PROMPT> Drop every picture, then transcribe the remaining data exactly.

* * * * *

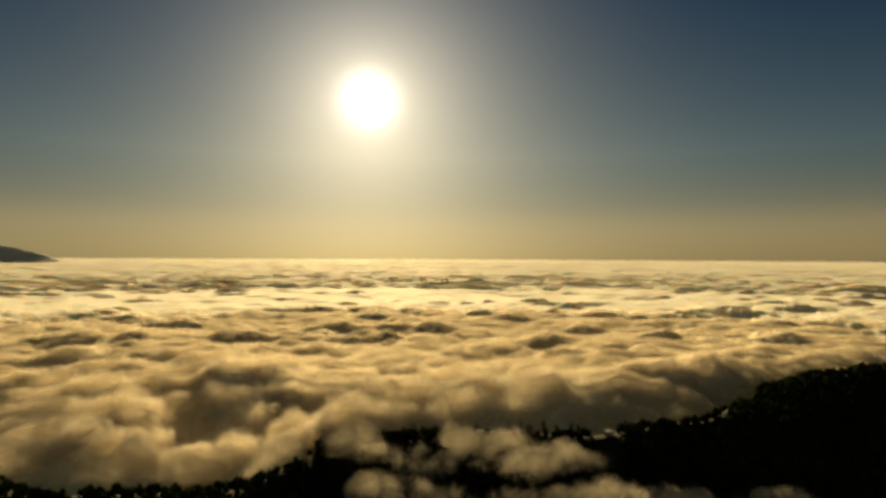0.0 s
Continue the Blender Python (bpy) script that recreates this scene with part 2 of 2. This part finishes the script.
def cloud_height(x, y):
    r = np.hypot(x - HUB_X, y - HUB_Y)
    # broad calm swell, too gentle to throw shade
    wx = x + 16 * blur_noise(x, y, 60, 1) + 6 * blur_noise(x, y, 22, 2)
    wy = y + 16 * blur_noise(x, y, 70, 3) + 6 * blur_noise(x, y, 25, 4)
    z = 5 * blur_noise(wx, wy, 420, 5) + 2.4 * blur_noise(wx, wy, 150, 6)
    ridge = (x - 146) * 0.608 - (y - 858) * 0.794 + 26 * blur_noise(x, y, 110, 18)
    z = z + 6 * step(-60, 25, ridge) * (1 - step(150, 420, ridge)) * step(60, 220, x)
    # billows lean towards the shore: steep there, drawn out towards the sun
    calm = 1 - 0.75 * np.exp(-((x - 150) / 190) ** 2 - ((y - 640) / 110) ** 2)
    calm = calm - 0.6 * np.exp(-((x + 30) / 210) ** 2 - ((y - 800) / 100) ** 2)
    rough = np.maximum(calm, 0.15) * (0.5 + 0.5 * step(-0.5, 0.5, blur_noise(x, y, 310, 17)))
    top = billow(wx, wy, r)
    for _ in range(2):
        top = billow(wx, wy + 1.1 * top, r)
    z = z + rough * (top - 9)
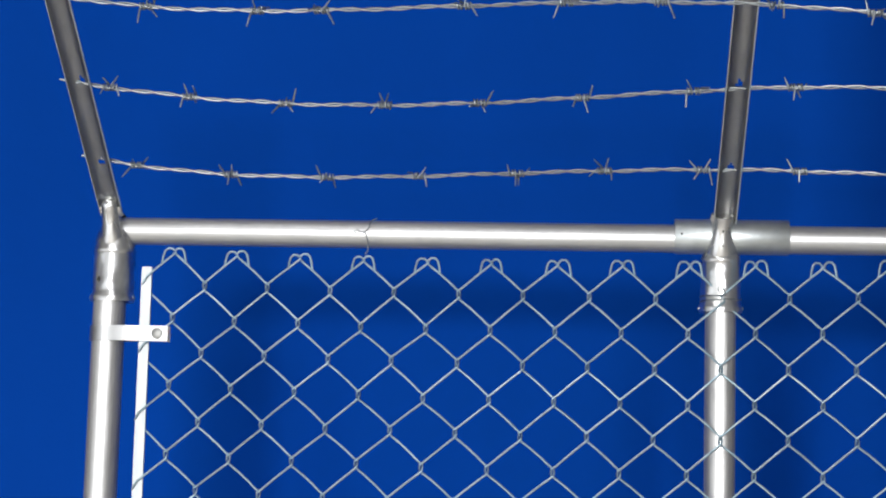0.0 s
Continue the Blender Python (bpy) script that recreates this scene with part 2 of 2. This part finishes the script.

* * * * *

SOLUTION>
0.0 s
Continue the Blender Python (bpy) script that recreates this scene with part 2 of 2. This part finishes the script.
def cloud_height(x, y):
    r = np.hypot(x - HUB_X, y - HUB_Y)
    # broad calm swell, too gentle to throw shade
    wx = x + 16 * blur_noise(x, y, 60, 1) + 6 * blur_noise(x, y, 22, 2)
    wy = y + 16 * blur_noise(x, y, 70, 3) + 6 * blur_noise(x, y, 25, 4)
    z = 5 * blur_noise(wx, wy, 420, 5) + 2.4 * blur_noise(wx, wy, 150, 6)
    ridge = (x - 146) * 0.608 - (y - 858) * 0.794 + 26 * blur_noise(x, y, 110, 18)
    z = z + 6 * step(-60, 25, ridge) * (1 - step(150, 420, ridge)) * step(60, 220, x)
    # billows lean towards the shore: steep there, drawn out towards the sun
    calm = 1 - 0.75 * np.exp(-((x - 150) / 190) ** 2 - ((y - 640) / 110) ** 2)
    calm = calm - 0.6 * np.exp(-((x + 30) / 210) ** 2 - ((y - 800) / 100) ** 2)
    rough = np.maximum(calm, 0.15) * (0.5 + 0.5 * step(-0.5, 0.5, blur_noise(x, y, 310, 17)))
    top = billow(wx, wy, r)
    for _ in range(2):
        top = billow(wx, wy + 1.1 * top, r)
    z = z + rough * (top - 9)
0.0 s
Continue the Blender Python (bpy) script that recreates this scene with part 2 of 2. This part finishes the script.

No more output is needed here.